Former Fine Gael senator and TD Monica Barnes was described as "open and optimistic'' by her daughter, Sarah, at her funeral in Killiney, Co Dublin.
Sarah Barnes spoke on Tuesday of growing up in a household where her feminist mother was a political and social activist, marching in many marches and becoming familiar with the outsides of embassies.
“It was fun and it was different,’’ she said.
Ms Barnes died unexpectedly on Tuesday last week, aged 82 years. Although she retired from the Dáil in 2002, she retained her interest in social causes and intended campaigning for the repeal of the Eight Amendment to the Constitution in the abortion referendum.
Sarah Barnes said her mother had said, towards the end of her life, she would “categorically’’ do it all again.
“She had a fantastic life,’’ she added.
She spoke of how her mother had passed away quietly in her favourite part of the house, the conservatory.
She said she believed that her brother, Paul, who had predeceased Ms Barnes, had come for his mother.
She said she was grateful there was no lingering with pain on her mother’s part.
The Mass was celebrated in the Church of Our Lady of Good Counsel, Churchview Road, by Fr John Sinnot PP. The soloist was Joanne Harding and the organist Tom Kehoe.
Symbols of her life brought to the altar included a selection of books from poets Patrick Kavanagh and Seamus Heaney and novelist John McGahern.
There were also a globe which was presented to her in 1992 by the Global Forum of Women, a Nealon's Guide to the 24th Dáil and Seanad and a book of crosswords which she recently completed.
Mourners
President Michael D Higgins and his wife, Sabina, led the mourners, who also included Tánaiste Simon Coveney and Minister of State for Education Mary Mitchell O'Connor.

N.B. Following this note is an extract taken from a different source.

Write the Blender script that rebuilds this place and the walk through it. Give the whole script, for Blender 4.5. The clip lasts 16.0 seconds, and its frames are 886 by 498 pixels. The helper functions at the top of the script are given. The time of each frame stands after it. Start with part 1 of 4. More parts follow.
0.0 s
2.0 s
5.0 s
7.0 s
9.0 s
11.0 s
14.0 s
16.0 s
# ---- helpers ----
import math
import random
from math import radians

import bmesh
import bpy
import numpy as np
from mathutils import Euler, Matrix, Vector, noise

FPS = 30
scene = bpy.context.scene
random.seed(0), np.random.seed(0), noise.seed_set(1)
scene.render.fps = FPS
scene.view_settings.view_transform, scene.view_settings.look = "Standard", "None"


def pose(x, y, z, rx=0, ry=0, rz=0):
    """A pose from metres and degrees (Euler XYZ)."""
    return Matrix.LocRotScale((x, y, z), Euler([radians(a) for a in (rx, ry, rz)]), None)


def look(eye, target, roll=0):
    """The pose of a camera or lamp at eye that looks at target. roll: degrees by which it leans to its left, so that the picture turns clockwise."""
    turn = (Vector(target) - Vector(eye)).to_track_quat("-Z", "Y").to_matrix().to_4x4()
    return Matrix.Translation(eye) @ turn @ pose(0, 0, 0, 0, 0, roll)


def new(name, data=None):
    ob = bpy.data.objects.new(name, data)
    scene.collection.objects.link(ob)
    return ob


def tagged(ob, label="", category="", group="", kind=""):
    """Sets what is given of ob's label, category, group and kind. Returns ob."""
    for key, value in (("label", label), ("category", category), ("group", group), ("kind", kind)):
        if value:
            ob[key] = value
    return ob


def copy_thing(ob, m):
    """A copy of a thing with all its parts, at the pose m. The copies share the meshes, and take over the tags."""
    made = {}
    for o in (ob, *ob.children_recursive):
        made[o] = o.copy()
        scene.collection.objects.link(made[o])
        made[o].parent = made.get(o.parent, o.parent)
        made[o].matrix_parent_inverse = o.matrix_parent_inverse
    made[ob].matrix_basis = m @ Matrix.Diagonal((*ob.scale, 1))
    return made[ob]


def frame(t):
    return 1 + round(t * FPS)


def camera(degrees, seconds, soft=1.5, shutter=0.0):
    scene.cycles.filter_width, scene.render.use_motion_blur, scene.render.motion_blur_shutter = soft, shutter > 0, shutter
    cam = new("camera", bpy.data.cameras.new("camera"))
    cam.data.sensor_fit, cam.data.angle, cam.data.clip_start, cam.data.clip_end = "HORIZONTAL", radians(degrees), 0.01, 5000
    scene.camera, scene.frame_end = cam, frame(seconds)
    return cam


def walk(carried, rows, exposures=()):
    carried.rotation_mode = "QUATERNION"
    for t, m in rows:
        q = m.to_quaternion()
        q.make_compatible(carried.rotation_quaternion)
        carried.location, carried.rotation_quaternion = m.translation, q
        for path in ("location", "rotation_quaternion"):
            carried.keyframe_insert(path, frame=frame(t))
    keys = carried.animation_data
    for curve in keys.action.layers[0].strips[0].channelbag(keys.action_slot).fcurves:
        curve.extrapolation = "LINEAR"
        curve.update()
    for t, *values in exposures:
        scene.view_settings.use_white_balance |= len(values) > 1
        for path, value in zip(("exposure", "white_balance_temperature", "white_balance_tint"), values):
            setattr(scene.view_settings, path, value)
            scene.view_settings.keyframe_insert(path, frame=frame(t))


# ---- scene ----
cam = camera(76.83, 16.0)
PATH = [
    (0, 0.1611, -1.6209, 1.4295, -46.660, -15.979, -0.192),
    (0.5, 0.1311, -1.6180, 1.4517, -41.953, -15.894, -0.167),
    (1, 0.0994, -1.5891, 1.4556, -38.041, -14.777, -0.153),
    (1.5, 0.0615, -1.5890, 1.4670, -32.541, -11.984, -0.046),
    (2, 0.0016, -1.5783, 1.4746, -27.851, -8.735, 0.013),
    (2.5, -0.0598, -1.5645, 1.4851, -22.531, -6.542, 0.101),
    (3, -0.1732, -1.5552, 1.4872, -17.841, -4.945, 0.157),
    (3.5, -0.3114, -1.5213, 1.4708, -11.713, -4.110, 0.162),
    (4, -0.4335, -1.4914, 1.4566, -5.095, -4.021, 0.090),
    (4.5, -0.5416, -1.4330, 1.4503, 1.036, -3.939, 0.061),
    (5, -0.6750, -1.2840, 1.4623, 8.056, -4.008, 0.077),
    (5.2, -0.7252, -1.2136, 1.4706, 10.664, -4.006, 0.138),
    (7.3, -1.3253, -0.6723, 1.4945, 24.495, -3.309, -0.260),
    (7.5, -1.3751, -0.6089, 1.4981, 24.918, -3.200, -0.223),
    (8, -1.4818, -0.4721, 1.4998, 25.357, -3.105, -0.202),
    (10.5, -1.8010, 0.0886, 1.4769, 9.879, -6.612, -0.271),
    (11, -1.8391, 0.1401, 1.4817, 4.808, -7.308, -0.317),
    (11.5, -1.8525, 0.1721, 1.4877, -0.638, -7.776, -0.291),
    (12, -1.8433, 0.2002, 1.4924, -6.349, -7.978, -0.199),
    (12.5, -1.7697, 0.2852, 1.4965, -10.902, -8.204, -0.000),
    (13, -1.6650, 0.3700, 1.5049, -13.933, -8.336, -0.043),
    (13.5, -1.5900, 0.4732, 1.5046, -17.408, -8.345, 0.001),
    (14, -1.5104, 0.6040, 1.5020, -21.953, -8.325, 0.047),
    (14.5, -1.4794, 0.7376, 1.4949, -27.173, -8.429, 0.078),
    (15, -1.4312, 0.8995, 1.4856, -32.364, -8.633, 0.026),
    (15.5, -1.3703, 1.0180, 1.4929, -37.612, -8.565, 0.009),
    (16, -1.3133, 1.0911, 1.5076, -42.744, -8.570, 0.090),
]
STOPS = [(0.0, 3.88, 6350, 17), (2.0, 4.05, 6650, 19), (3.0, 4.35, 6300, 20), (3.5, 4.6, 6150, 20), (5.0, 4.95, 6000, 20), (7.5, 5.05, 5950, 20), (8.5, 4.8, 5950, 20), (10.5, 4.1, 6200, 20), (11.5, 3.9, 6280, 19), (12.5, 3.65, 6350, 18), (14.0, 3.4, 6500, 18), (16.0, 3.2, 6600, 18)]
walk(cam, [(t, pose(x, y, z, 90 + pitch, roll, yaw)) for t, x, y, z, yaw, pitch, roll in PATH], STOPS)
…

Taoiseach Leo Varadkar was represented by his aide-de-camp Comdt Caroline Burke.
The attendance also included Fine Gael TDs Kate O'Connell, Marie Bailey, Fergus O'Dowd, Frances Fitzgerald, and Senator Neale Richmond.
Former ministers Sean Barrett, Barry Desmond and Niamh Bhreathnach, who represented the Dun Laoghaire constituency with Ms Barnes, were also there, as were former Fine Gael leader Alan Dukes, and former party colleagues in the Dáil, Nora Owen, Averil Doyle, Alan Shatter, Mary Flaherty, Olivia Mitchell and Tom Hayes.
Green Party TD Catherine Martin, Independent Senator Marie Louise O'Donnell, former Labour minister Eithne Fitzgerald, academic and former Labour TD John Horgan, and Helen Keogh, who represented Dun Laoghaire for the now defunct Progressive Democrats, were present.
The attendance also included the theologian Gina Menzies and the former RTÉ journalists Una Claffey and Linda Sherlock.
The chief mourners were her husband, Bob, daughters Sarah and Joanne, sister Angela and brother Colm, grandchildren and extended family.
Ms Barnes's remains were taken from the church, to the strains of the recessional hymn, In the Arms of an Angel, and later cremated at Mount Jerome crematorium.